## [What needs to be done]
Retype every line from the start of the data down to and including the line with "mailbox(-48.6, 86.3, 190)". Skip the pictures.
>>
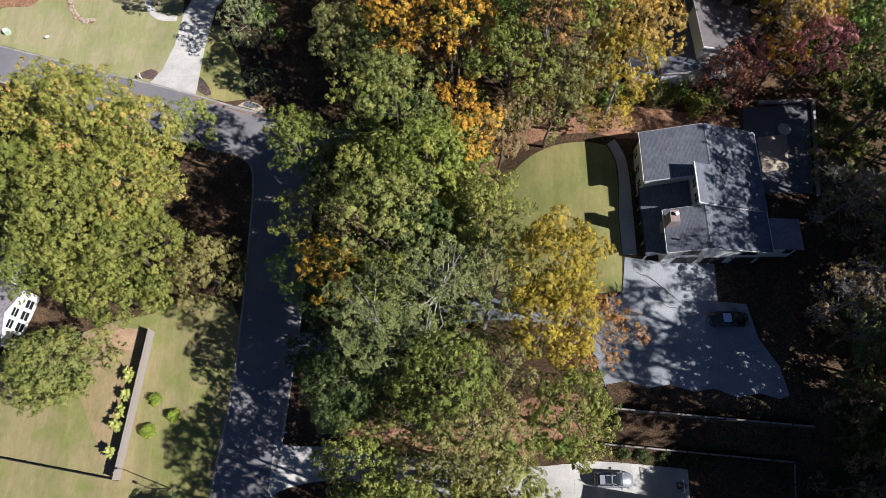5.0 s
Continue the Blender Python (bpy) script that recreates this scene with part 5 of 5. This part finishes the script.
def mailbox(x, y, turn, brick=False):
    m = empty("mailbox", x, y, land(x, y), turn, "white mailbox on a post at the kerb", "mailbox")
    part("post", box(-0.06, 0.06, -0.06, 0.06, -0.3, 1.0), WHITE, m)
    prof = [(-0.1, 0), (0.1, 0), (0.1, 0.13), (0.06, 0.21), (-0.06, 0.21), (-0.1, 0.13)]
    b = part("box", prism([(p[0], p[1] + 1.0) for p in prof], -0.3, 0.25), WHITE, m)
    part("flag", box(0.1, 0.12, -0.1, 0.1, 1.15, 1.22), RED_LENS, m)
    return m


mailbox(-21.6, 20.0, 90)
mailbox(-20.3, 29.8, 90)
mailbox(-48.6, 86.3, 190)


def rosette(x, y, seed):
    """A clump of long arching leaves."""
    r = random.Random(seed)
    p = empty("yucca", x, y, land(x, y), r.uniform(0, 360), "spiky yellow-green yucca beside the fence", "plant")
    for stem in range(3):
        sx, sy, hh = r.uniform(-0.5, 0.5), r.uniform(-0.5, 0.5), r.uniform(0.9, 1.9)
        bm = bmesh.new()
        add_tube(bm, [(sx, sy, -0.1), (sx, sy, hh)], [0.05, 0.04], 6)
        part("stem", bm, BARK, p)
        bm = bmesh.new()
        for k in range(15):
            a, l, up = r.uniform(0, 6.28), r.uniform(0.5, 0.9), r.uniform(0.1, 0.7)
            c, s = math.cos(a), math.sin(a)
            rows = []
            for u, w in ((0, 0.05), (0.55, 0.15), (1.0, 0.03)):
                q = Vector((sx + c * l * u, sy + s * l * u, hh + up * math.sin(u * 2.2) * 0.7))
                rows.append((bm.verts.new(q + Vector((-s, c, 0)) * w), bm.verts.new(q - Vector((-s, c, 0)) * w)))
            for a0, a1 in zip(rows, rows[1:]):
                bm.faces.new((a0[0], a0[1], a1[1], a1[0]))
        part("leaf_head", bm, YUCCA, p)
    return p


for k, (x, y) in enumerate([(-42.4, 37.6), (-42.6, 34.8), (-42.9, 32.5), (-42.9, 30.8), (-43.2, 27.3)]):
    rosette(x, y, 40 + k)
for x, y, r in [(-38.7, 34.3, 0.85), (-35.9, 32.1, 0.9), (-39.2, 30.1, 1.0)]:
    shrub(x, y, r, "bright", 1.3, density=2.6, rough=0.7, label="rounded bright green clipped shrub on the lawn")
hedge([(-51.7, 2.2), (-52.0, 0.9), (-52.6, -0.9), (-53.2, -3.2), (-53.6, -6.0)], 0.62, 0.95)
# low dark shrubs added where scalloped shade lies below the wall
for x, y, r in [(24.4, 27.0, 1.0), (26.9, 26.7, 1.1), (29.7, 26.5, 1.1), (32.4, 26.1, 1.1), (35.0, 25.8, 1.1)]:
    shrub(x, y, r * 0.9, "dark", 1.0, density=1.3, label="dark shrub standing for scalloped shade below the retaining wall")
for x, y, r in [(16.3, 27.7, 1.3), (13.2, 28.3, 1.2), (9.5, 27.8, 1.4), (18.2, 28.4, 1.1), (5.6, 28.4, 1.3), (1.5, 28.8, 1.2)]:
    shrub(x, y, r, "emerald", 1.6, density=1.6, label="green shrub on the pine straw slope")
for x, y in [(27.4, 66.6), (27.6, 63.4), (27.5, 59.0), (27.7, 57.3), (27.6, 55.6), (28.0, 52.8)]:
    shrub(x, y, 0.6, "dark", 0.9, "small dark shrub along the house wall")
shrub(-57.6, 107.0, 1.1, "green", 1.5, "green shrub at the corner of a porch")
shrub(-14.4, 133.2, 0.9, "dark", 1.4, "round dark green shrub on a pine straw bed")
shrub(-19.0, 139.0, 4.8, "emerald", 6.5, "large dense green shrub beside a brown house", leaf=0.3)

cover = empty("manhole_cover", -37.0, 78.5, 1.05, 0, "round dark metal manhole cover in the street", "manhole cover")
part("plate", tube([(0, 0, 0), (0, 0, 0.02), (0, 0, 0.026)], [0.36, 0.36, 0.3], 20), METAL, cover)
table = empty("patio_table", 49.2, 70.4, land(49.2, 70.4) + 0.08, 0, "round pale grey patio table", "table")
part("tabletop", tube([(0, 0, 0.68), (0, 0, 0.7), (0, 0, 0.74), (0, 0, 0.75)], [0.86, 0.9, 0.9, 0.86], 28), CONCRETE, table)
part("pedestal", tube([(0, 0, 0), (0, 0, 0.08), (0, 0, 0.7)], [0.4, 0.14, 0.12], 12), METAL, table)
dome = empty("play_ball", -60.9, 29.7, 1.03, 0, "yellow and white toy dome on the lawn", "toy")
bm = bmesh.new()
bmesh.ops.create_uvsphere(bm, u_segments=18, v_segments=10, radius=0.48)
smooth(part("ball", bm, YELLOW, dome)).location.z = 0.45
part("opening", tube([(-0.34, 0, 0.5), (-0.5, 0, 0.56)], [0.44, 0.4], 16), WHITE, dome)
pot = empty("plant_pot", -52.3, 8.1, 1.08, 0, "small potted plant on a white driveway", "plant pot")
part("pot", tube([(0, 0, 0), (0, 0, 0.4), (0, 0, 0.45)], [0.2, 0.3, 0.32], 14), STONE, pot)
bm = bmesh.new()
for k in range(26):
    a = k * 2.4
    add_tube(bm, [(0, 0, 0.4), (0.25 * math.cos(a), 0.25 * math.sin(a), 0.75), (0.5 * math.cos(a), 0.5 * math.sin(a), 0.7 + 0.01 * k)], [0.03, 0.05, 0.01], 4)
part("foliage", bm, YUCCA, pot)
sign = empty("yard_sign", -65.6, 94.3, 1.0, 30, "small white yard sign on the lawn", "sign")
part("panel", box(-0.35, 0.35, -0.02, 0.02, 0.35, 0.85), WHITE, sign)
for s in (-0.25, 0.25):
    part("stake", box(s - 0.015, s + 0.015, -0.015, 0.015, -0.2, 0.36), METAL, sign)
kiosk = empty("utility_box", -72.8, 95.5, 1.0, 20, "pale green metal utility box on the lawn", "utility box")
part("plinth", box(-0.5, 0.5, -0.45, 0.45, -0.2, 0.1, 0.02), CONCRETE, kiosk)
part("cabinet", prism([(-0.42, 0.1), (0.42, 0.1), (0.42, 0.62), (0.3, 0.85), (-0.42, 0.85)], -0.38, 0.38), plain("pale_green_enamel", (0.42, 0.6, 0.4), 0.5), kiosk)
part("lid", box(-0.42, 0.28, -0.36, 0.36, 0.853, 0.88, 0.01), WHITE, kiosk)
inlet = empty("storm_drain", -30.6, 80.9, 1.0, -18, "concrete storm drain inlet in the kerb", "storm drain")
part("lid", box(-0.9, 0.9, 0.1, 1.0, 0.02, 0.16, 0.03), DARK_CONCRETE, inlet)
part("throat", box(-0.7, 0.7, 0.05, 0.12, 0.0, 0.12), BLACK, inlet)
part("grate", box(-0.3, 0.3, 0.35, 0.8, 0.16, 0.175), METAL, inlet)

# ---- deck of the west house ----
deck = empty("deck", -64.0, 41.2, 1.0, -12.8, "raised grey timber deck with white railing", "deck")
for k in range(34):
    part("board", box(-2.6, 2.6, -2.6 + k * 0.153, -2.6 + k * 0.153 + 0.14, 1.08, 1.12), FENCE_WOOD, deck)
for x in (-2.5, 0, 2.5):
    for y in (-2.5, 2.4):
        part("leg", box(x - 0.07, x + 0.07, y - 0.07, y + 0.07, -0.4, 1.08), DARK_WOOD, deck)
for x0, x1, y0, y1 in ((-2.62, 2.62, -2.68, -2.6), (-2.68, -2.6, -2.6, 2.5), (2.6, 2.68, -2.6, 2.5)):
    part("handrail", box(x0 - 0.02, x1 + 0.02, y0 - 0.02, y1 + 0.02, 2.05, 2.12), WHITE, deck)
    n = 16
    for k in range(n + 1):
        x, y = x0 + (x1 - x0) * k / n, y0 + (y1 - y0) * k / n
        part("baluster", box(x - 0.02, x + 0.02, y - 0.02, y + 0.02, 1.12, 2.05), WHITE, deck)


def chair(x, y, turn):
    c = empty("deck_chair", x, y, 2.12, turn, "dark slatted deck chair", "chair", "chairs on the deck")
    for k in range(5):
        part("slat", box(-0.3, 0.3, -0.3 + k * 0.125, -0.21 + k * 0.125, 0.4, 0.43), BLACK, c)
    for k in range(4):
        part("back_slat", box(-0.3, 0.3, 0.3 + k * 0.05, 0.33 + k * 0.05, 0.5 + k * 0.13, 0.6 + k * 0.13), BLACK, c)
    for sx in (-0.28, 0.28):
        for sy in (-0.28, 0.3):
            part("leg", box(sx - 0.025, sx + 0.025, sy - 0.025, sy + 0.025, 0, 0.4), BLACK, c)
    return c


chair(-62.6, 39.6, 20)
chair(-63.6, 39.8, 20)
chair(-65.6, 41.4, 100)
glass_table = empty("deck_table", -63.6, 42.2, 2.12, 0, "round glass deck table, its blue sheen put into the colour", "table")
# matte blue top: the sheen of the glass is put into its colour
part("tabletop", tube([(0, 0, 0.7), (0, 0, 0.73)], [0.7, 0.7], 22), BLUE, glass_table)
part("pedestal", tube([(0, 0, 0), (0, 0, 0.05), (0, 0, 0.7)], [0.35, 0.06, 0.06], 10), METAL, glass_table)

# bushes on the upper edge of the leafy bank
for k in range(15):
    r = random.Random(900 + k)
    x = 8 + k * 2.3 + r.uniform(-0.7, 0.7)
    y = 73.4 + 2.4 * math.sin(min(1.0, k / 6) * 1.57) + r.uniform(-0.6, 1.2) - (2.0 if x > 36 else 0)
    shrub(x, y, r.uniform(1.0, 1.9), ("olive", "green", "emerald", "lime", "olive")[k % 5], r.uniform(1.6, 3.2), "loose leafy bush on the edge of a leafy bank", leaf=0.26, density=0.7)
<<
## [Result of the task]
5.0 s
Continue the Blender Python (bpy) script that recreates this scene with part 5 of 5. This part finishes the script.
def mailbox(x, y, turn, brick=False):
    m = empty("mailbox", x, y, land(x, y), turn, "white mailbox on a post at the kerb", "mailbox")
    part("post", box(-0.06, 0.06, -0.06, 0.06, -0.3, 1.0), WHITE, m)
    prof = [(-0.1, 0), (0.1, 0), (0.1, 0.13), (0.06, 0.21), (-0.06, 0.21), (-0.1, 0.13)]
    b = part("box", prism([(p[0], p[1] + 1.0) for p in prof], -0.3, 0.25), WHITE, m)
    part("flag", box(0.1, 0.12, -0.1, 0.1, 1.15, 1.22), RED_LENS, m)
    return m


mailbox(-21.6, 20.0, 90)
mailbox(-20.3, 29.8, 90)
mailbox(-48.6, 86.3, 190)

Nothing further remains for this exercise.